──────── Records provided ────────

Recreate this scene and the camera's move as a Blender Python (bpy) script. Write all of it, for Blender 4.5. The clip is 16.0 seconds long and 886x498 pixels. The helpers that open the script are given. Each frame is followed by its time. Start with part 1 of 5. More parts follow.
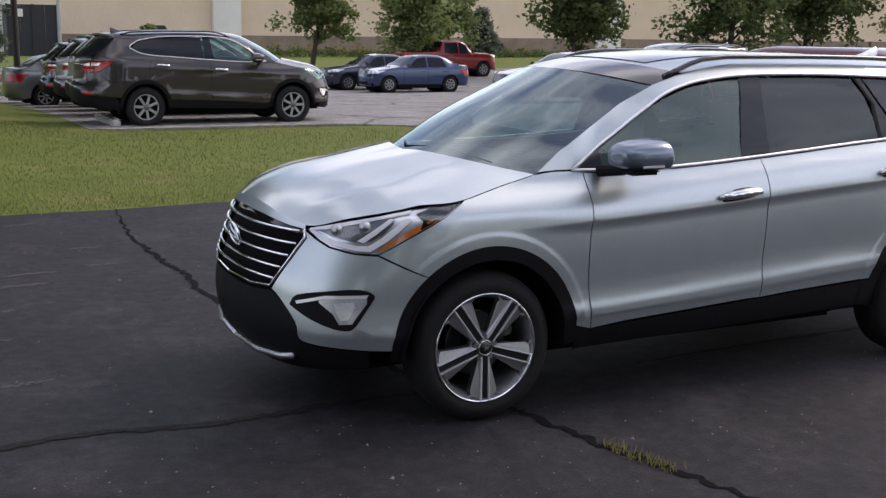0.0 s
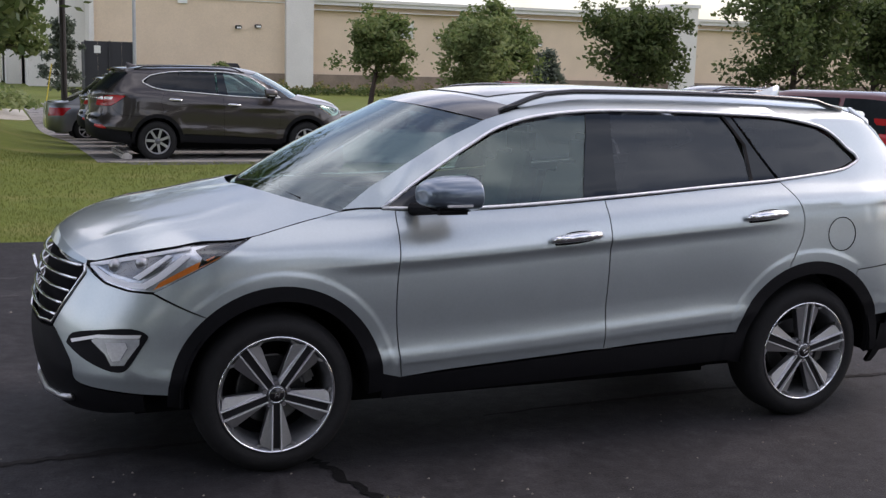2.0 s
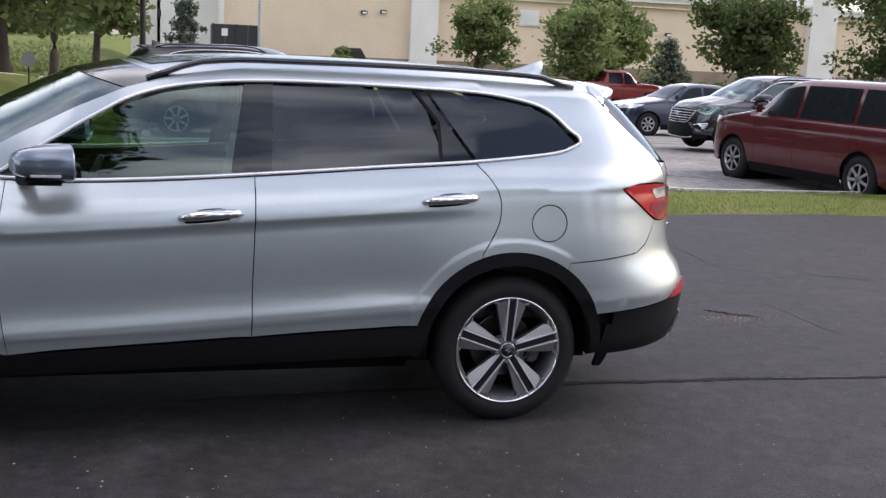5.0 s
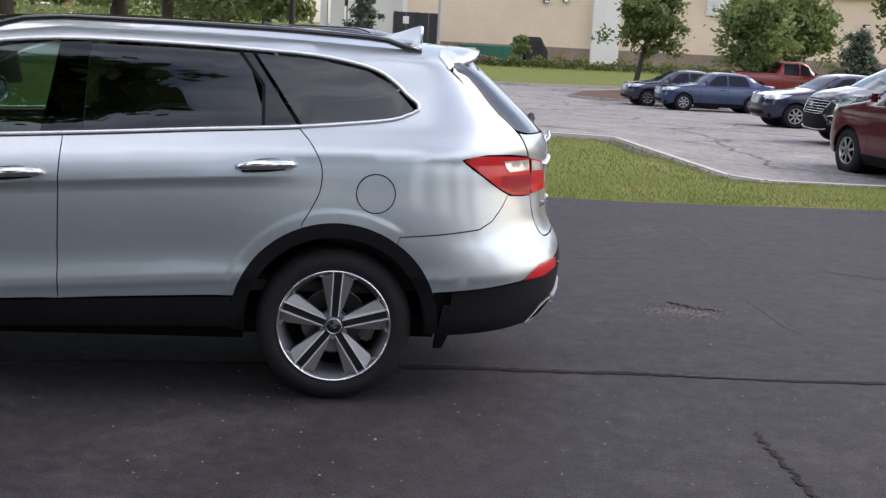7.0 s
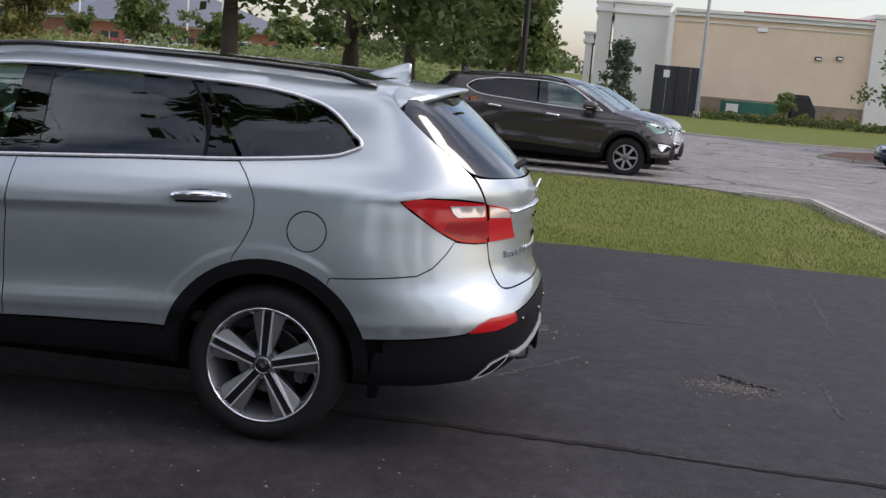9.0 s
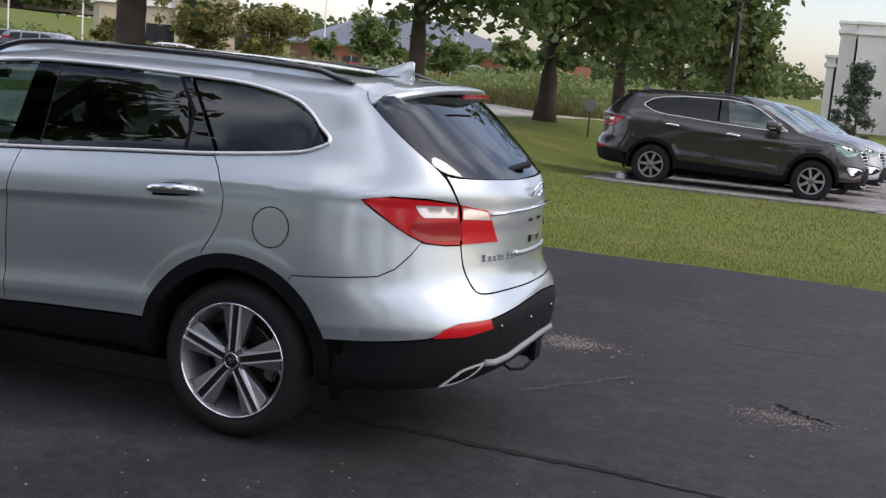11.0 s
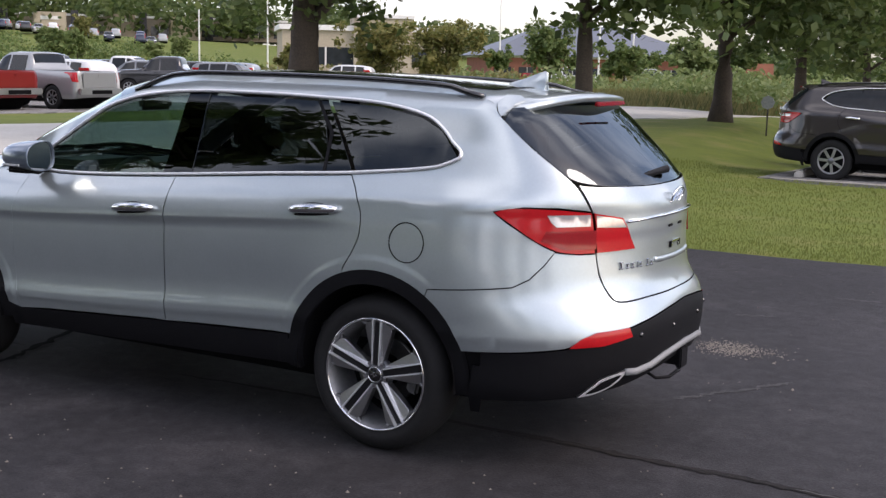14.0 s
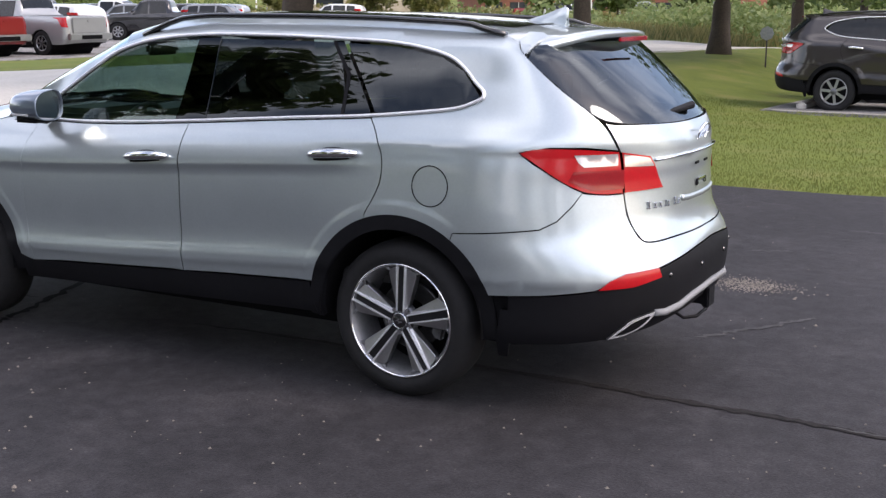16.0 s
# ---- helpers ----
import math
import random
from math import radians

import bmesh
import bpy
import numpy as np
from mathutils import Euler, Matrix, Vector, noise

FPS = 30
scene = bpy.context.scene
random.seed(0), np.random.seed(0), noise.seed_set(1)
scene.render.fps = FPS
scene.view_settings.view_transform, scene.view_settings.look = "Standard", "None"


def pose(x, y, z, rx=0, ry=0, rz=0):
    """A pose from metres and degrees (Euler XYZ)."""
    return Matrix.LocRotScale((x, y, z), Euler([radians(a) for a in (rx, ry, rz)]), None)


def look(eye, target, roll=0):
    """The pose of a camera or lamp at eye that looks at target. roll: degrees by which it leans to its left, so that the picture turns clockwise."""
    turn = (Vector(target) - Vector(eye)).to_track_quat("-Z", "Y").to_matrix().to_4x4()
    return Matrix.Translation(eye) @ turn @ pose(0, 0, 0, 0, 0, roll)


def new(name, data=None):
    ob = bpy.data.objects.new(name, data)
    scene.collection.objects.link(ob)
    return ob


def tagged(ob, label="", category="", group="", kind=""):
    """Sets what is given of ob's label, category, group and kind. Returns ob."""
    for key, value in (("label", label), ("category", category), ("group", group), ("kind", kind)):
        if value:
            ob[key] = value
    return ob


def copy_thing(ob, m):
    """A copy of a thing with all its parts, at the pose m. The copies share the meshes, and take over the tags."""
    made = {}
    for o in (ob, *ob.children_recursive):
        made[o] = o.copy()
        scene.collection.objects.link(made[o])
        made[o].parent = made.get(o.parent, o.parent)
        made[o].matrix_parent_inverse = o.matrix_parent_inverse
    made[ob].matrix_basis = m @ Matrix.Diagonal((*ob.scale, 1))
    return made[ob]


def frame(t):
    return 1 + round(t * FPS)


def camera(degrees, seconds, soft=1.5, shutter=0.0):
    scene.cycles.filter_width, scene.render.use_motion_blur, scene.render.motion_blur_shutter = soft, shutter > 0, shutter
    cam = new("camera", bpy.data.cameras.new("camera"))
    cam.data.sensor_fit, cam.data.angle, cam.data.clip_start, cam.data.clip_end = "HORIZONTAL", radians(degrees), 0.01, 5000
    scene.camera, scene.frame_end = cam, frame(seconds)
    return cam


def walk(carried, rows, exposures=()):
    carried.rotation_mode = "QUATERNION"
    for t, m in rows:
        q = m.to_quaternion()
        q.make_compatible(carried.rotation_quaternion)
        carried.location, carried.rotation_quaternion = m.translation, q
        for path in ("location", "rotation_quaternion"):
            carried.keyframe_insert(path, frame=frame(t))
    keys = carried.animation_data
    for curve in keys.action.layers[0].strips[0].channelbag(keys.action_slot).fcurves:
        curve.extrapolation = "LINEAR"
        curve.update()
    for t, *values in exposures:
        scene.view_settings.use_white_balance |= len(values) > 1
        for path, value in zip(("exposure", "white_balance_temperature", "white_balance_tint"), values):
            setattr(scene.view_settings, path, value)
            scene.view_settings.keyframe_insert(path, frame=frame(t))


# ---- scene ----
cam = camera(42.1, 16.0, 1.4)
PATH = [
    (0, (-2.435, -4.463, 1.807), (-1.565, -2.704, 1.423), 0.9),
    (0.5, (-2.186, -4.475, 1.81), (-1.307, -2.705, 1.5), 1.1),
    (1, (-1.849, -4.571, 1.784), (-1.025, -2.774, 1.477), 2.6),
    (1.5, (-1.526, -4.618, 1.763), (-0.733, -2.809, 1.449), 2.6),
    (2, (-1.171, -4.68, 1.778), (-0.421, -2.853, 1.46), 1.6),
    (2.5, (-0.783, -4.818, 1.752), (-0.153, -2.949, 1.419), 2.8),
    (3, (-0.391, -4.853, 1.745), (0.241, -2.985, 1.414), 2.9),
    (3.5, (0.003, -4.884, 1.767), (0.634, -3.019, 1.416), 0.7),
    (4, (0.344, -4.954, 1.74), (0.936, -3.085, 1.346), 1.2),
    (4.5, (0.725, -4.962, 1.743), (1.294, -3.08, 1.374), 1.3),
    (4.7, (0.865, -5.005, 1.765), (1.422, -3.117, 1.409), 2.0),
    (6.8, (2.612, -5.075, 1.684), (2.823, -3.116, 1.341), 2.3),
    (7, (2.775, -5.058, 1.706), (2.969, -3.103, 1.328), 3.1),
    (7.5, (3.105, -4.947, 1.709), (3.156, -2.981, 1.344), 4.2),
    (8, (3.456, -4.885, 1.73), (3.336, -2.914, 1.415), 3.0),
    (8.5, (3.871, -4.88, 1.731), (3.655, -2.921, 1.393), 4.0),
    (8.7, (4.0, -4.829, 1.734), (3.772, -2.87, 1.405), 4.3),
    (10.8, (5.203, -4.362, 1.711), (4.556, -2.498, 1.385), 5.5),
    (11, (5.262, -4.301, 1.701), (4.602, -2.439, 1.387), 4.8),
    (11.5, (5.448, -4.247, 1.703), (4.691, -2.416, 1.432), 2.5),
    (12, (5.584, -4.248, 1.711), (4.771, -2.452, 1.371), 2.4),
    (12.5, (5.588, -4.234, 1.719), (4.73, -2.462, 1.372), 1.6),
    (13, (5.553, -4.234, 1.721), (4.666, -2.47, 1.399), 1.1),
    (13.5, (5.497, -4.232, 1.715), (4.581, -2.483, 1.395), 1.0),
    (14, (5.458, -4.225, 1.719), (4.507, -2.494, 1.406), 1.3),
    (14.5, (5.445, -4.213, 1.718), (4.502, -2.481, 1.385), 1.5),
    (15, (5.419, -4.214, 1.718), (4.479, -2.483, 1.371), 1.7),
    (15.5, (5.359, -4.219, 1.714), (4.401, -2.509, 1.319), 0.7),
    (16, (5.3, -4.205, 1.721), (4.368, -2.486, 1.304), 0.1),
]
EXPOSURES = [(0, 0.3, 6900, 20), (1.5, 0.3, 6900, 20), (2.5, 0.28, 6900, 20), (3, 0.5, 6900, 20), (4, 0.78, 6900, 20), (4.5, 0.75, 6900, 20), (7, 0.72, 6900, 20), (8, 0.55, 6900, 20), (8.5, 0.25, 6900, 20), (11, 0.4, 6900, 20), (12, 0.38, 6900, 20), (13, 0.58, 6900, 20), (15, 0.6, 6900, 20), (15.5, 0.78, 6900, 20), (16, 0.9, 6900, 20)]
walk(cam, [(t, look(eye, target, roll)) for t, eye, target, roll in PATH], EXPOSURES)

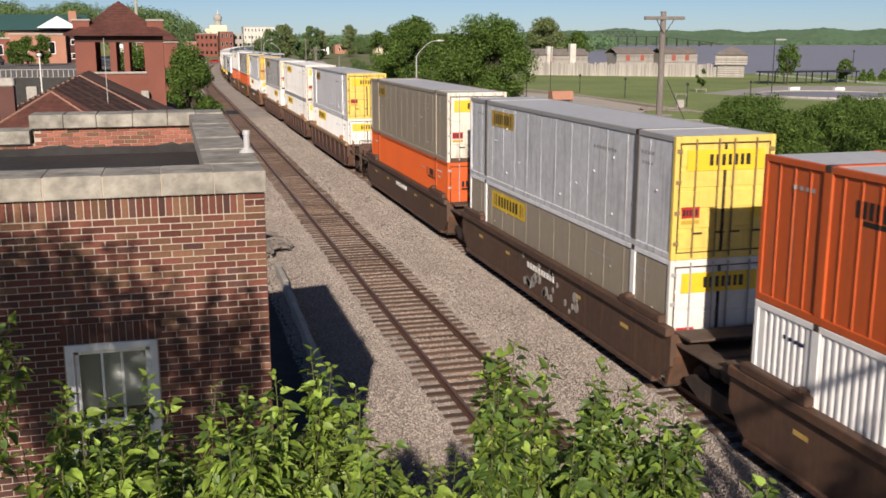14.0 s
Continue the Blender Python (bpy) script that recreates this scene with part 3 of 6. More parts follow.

────────

Begin at the first line of the material and copy each line exactly through the one containing "made[o].parent = made.get(o.parent, o.parent)". Omit pictures.

• **Worked solution**:
Recreate this scene and the camera's move as a Blender Python (bpy) script. Write all of it, for Blender 4.5. The clip is 16.0 seconds long and 886x498 pixels. The helpers that open the script are given. Each frame is followed by its time. Start with part 1 of 5. More parts follow.
0.0 s
2.0 s
5.0 s
7.0 s
9.0 s
11.0 s
14.0 s
16.0 s
# ---- helpers ----
import math
import random
from math import radians

import bmesh
import bpy
import numpy as np
from mathutils import Euler, Matrix, Vector, noise

FPS = 30
scene = bpy.context.scene
random.seed(0), np.random.seed(0), noise.seed_set(1)
scene.render.fps = FPS
scene.view_settings.view_transform, scene.view_settings.look = "Standard", "None"


def pose(x, y, z, rx=0, ry=0, rz=0):
    """A pose from metres and degrees (Euler XYZ)."""
    return Matrix.LocRotScale((x, y, z), Euler([radians(a) for a in (rx, ry, rz)]), None)


def look(eye, target, roll=0):
    """The pose of a camera or lamp at eye that looks at target. roll: degrees by which it leans to its left, so that the picture turns clockwise."""
    turn = (Vector(target) - Vector(eye)).to_track_quat("-Z", "Y").to_matrix().to_4x4()
    return Matrix.Translation(eye) @ turn @ pose(0, 0, 0, 0, 0, roll)


def new(name, data=None):
    ob = bpy.data.objects.new(name, data)
    scene.collection.objects.link(ob)
    return ob


def tagged(ob, label="", category="", group="", kind=""):
    """Sets what is given of ob's label, category, group and kind. Returns ob."""
    for key, value in (("label", label), ("category", category), ("group", group), ("kind", kind)):
        if value:
            ob[key] = value
    return ob


def copy_thing(ob, m):
    """A copy of a thing with all its parts, at the pose m. The copies share the meshes, and take over the tags."""
    made = {}
    for o in (ob, *ob.children_recursive):
        made[o] = o.copy()
        scene.collection.objects.link(made[o])
        made[o].parent = made.get(o.parent, o.parent)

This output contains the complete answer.